A future Republican administration is expected to restore a comparable set of orders. Image: Sergii Gnatiuk/Shutterstock.com
In a decision that has no immediate practical impact but involves an issue that may be revisited in the future, the FLRA has dismissed as moot a case seeking to define agency responsibilities to bargain over changes to federal personnel policies of the sort the Trump administration ordered.
The case involved a trio of mid-2018 executive orders that among other things to restrict the scope of bargaining and the types of topics over which unions could invoke grievance procedures, compel negotiations to move faster, instruct agencies to act promptly to declare impasses, limit the amount of official time to which agencies would agree, and more. The orders soon were suspended by a federal district court ruling, which an appeals court overturned in late 2019 on grounds that challenges had to first go through the internal government channels.

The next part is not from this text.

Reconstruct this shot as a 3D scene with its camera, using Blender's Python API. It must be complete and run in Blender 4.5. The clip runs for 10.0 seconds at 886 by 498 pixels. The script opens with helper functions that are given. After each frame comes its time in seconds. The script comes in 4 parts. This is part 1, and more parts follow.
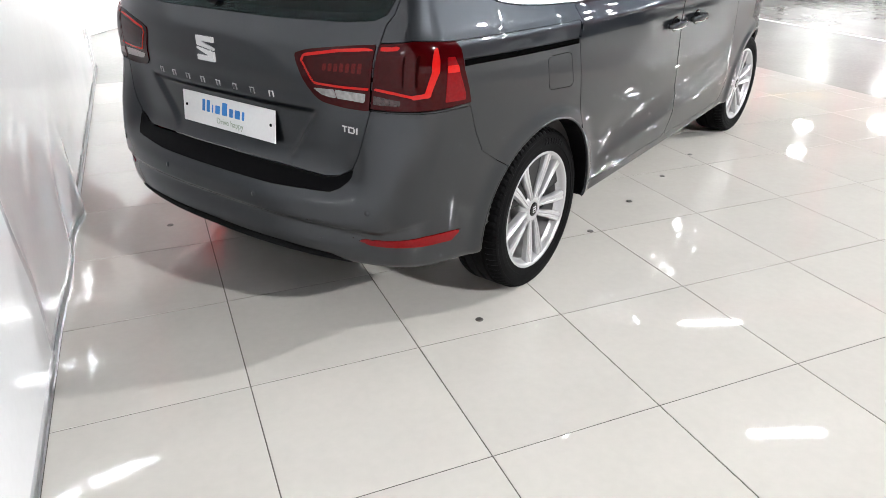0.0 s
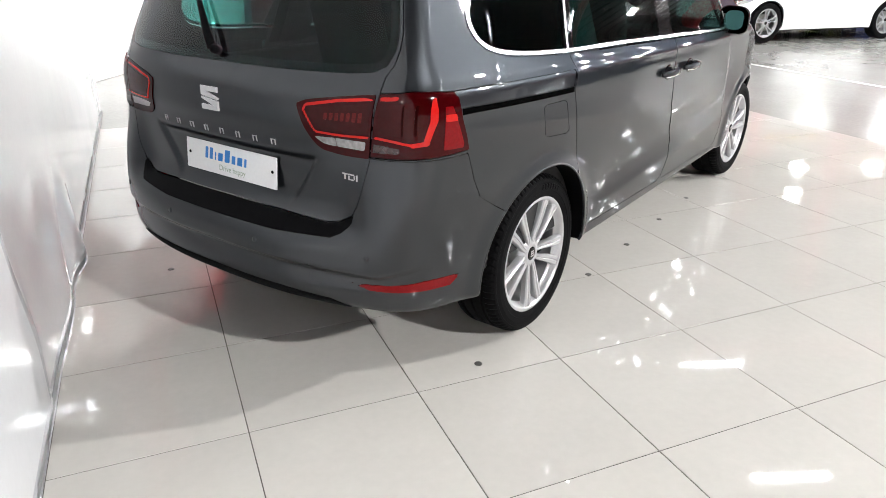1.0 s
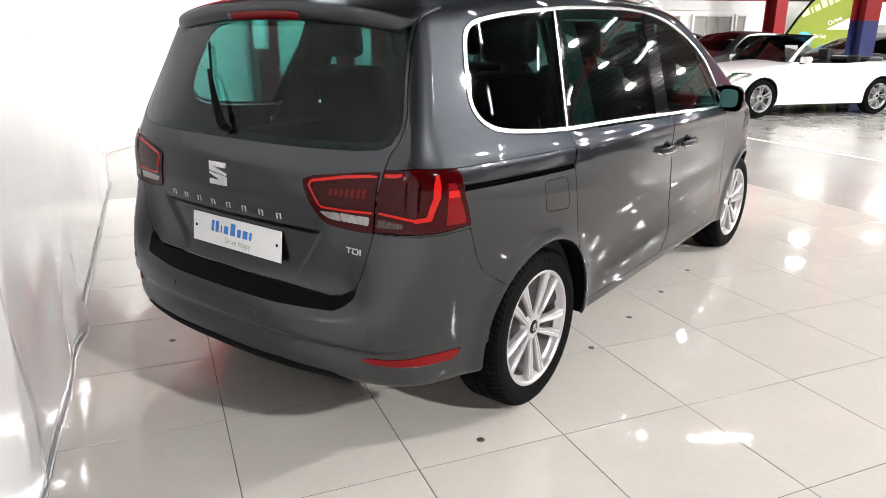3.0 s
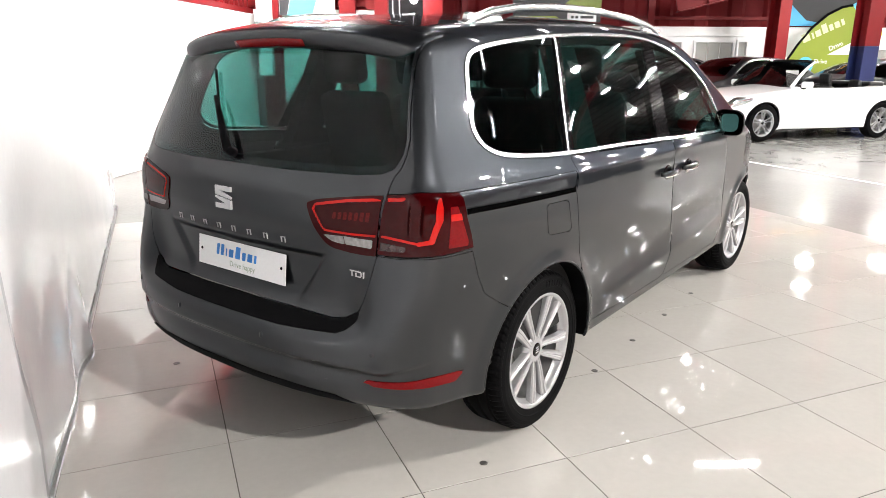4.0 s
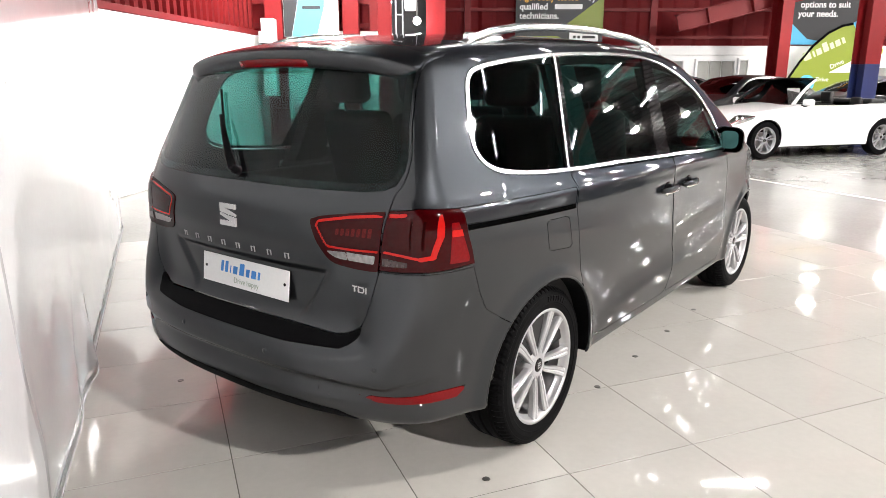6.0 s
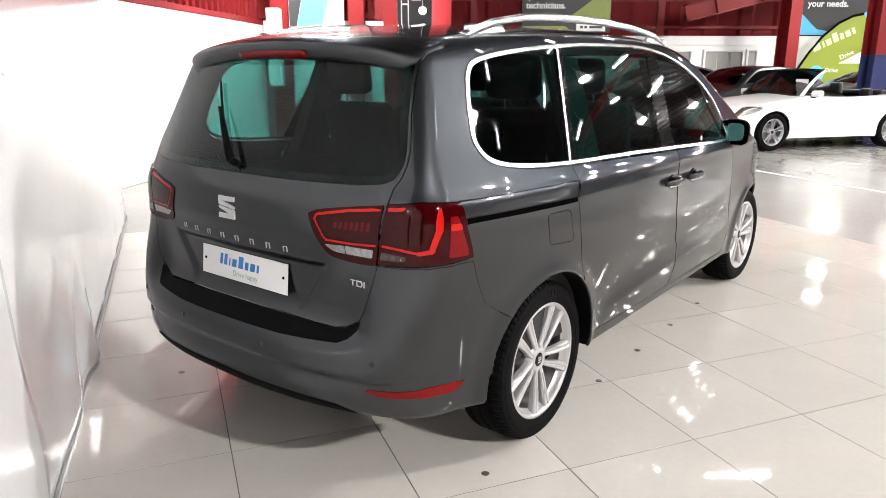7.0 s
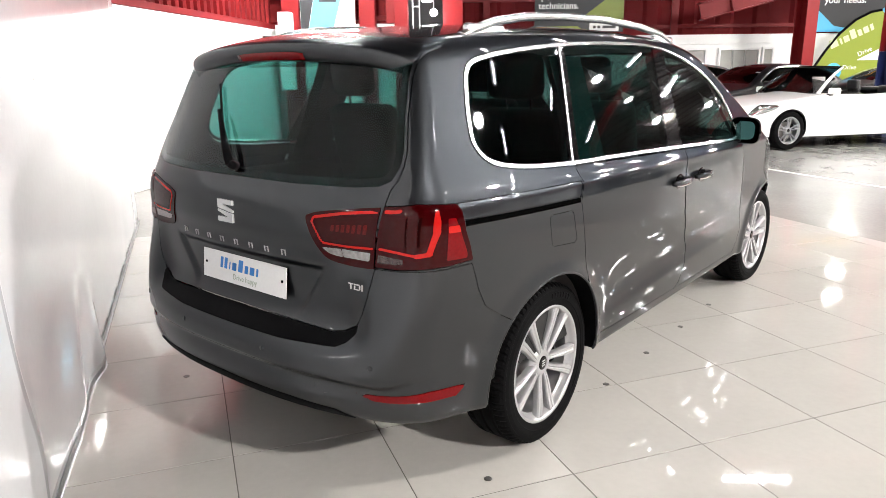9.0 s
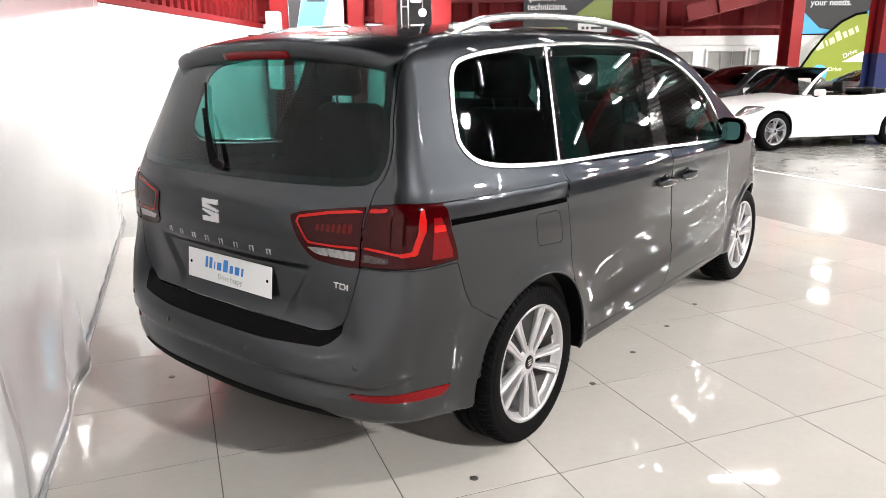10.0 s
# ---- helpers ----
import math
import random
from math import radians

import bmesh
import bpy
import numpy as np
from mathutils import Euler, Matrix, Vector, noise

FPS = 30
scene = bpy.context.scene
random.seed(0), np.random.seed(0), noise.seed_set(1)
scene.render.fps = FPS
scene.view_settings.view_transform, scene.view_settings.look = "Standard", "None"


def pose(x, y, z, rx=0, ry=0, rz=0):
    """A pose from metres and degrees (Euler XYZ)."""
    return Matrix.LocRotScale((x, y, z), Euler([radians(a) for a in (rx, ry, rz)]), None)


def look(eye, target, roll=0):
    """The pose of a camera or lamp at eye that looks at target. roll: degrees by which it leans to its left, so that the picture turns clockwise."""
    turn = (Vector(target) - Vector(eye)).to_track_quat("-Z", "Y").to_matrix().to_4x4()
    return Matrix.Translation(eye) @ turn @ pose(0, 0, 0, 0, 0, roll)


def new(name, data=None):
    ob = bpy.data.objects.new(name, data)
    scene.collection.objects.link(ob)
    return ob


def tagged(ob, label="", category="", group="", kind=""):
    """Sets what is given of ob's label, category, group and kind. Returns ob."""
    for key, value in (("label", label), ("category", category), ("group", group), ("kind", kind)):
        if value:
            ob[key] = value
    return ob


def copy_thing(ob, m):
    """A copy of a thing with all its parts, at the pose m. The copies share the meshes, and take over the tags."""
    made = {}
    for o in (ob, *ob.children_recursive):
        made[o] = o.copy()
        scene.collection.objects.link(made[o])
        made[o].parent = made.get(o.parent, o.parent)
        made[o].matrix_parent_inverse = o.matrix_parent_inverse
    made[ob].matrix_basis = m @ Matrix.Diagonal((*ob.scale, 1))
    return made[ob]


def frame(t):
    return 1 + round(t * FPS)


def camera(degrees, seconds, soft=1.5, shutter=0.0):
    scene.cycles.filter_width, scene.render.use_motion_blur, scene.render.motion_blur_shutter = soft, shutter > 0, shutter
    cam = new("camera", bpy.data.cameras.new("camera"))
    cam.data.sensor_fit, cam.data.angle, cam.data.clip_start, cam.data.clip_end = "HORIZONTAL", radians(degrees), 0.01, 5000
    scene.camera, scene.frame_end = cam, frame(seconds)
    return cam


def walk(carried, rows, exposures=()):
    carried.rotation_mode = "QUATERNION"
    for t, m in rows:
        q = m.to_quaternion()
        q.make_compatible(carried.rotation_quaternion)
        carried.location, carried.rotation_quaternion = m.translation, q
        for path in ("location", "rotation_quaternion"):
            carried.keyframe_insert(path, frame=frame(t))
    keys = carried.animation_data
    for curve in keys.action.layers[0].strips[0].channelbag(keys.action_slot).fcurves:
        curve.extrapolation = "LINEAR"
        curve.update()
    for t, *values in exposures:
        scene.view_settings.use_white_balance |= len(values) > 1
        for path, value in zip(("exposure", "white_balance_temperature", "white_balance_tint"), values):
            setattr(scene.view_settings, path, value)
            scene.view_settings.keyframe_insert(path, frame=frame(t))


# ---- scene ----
cam = camera(65.5, 10.0, soft=0.6)
PATH = [
    (0, (2.132, -1.379, 1.432), (1.068, 0.064, 0.545), 0.4),
    (0.5, (2.14, -1.382, 1.443), (1.06, 0.08, 0.608), 0.3),
    (1, (2.144, -1.39, 1.454), (1.051, 0.093, 0.675), 0.3),
    (1.5, (2.147, -1.393, 1.458), (1.038, 0.104, 0.731), 0.4),
    (2, (2.139, -1.397, 1.468), (1.023, 0.114, 0.783), 0.3),
    (2.5, (2.142, -1.392, 1.474), (1.014, 0.132, 0.838), 0.4),
    (4, (2.166, -1.409, 1.479), (1.004, 0.131, 0.953), 0.3),
    (4.5, (2.176, -1.417, 1.476), (1.002, 0.125, 0.982), 0.2),
    (5, (2.175, -1.422, 1.477), (0.996, 0.123, 1.006), 0.2),
    (5.5, (2.182, -1.431, 1.473), (1.004, 0.117, 1.006), 0.0),
    (7, (2.195, -1.394, 1.482), (1.005, 0.134, 0.982), 0.1),
    (7.5, (2.199, -1.379, 1.482), (0.995, 0.137, 0.98), -0.1),
    (8, (2.213, -1.359, 1.476), (0.992, 0.145, 0.978), -0.1),
    (8.5, (2.216, -1.341, 1.474), (0.988, 0.157, 0.975), -0.2),
    (9, (2.22, -1.335, 1.475), (0.994, 0.166, 0.981), -0.6),
    (9.5, (2.231, -1.329, 1.469), (1.015, 0.182, 0.981), -0.8),
    (10, (2.229, -1.326, 1.471), (1.027, 0.194, 0.978), -0.4),
]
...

In one such challenge, brought by the AFGE union against the Defense Logistics Agency, an arbitrator found in mid-2020 that agencies were not required to bargain over the substance of the orders although they were required to bargain over “procedures and appropriate arrangements” for carrying out their terms. Both sides then appealed to the full FLRA but in early 2021 the Biden administration took office and quickly revoked the three orders.
The FLRA said that in light of that action, the case should be dismissed because “the parties no longer have a legally cognizable interest in the dispute.” The arbitrator had found that the agency had not actually carried out any of the policies of the orders so there is no relief to be granted to the union, it said.
While the ruling ends the challenge to those orders, it’s generally expected that a future Republican administration would issue a comparable set of orders and that federal unions would bring similar challenges.